At the time, Worthington talked about how tough the ordeal was and how he found it difficult to be himself around the team for some time. Those around him said the changes he made were positive after the incident.
"I just think over a period of time that in his mind he felt to himself, ‘That's not the way I want to live my life,' " defensive coordinator and line coach Jim Heacock said. "I think he decided that he needed to make a change."
All the while, his play continued to improve. Worthington started the final 10 games of the season and ended the campaign with 34 tackles, five TFL, a fumble recovery and a sack against Texas in the Fiesta Bowl.
He stayed a model citizen throughout the resulting offseason and entered the '09 campaign ready for a big season. Worthington also was one of three players chosen to represent the team at the Big Ten media days in Chicago, an honor that often goes to prospective captains.
While in the Windy City, he talked about what it would mean to be a captain.
"It would be a great blessing and a great honor," Worthington said. "It's something that I think about once in a blue moon. But at the end of the day, regardless if I'm the guy up there, I'm still going to lead the team as much as I can and do my part.

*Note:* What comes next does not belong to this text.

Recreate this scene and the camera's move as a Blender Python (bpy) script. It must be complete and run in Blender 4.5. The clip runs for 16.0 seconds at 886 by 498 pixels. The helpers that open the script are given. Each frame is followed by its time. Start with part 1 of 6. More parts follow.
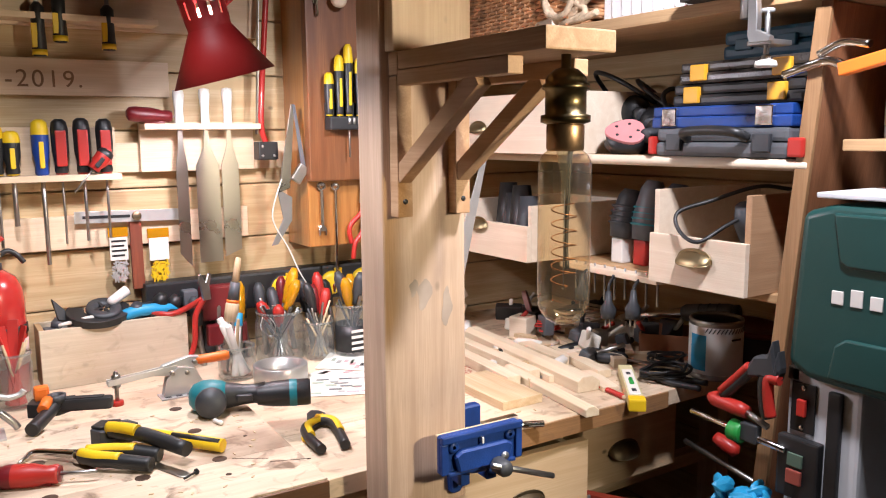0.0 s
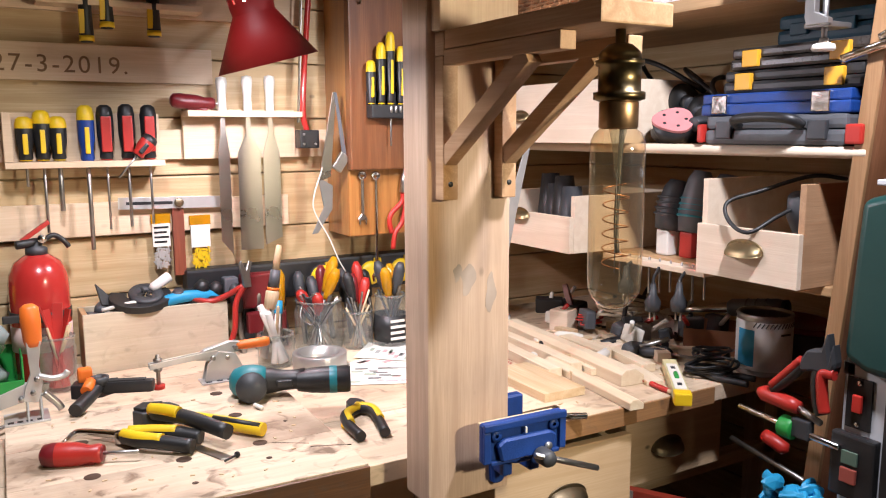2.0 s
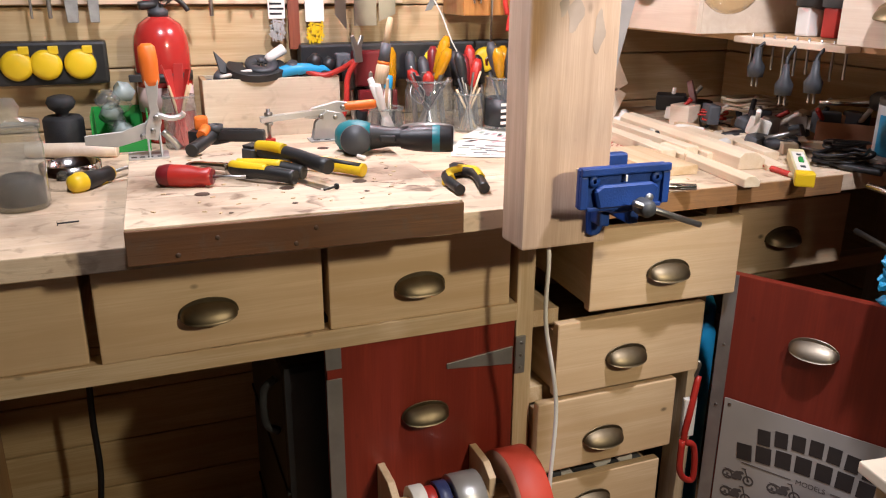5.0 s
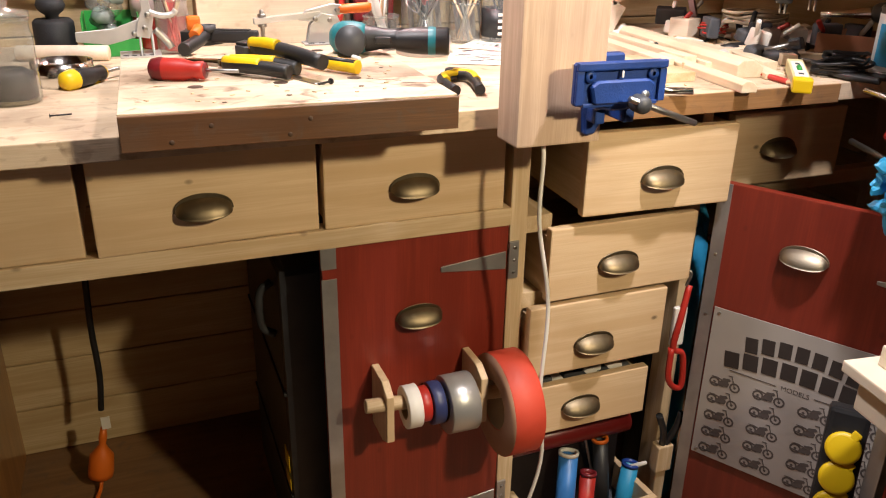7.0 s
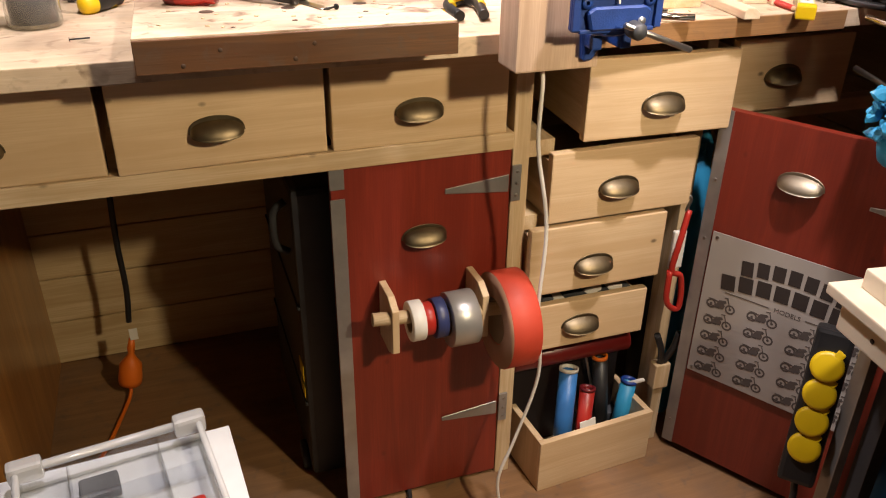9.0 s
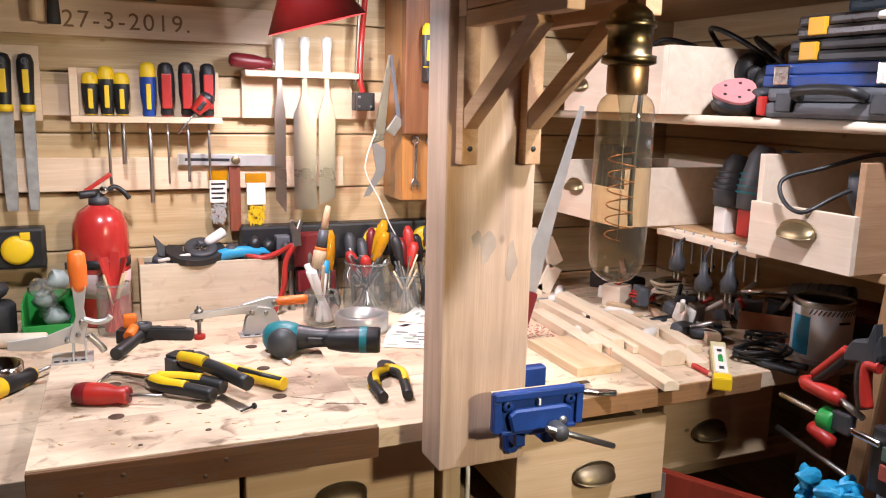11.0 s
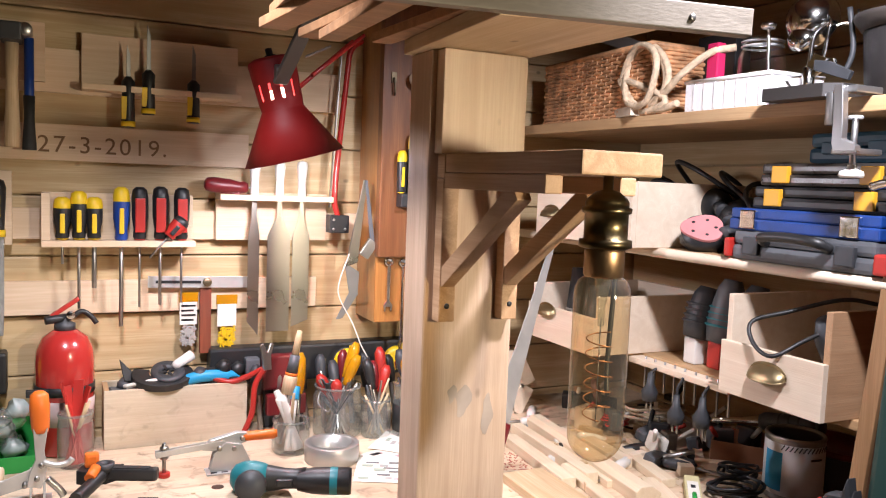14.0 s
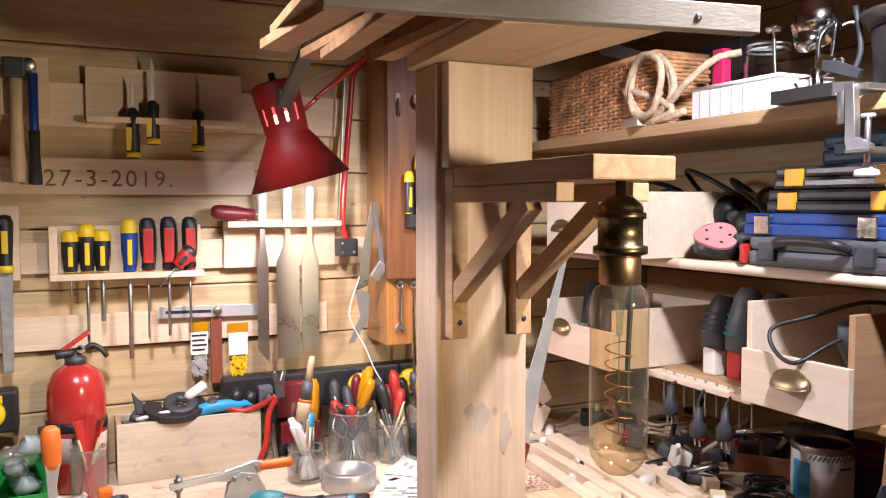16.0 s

"We've been around an extraordinary group of people. It's beautiful to be able to have your time to shine and have your time to be on top and have the younger guys look up to you and try to show them a great pathway as you have been showed before."
Those hopes finally came true when captains were announced in the days before Ohio State's opener with Navy – just over a year after his OVI arrest.
"Back then, you couldn't tell me that I was going to be a captain," he said. "That was farthest from my mind. I just wanted to make sure that I was on the team playing."
He soon credited his teammates for helping him during his low point and then bestowing the captain honor upon him a year later.
"I have no brothers or sisters, but they were my brothers and they made sure that they were there for me in my hard times," Worthington said. "Voting me captain shows that they believe in me."
Worthington did everything he could to back up his leadership role by having his most successful season in 2009. Starting every game, he finished with 42 tackles, five TFL and two sacks, but his effect on games could be hard to measure as Worthington – who dabbled at end again as a senior – was often in the backfield disrupting plays so that others could get the glory.
Still, two of his biggest plays won't soon be forgotten at Ohio State. Not only did he stop Oregon's LaMichael James for a 5-yard loss that led to a missed field goal in the fourth quarter of the Rose Bowl, Worthington helped get the Buckeyes to Pasadena with an overtime sack of Iowa's James Vandenberg in the de facto Big Ten title game.
"It was a great call by the coaches," Worthington said. "It was a viper spy, and (end) Thad (Gibson) spied very well, and Nathan (Williams) did all the work. He came underneath and took two blockers. I just came off him real tight."
With the Rose Bowl victory assured, Worthington went out on one of the most decorated teams in Ohio State history and completed his trek from the outhouse to the penthouse.
"I get chills … just knowing that I can leave that legacy and be able to say that one day when I am old … we were one of the best teams at Ohio State," he said in his familiar booming voice. "It is huge for me."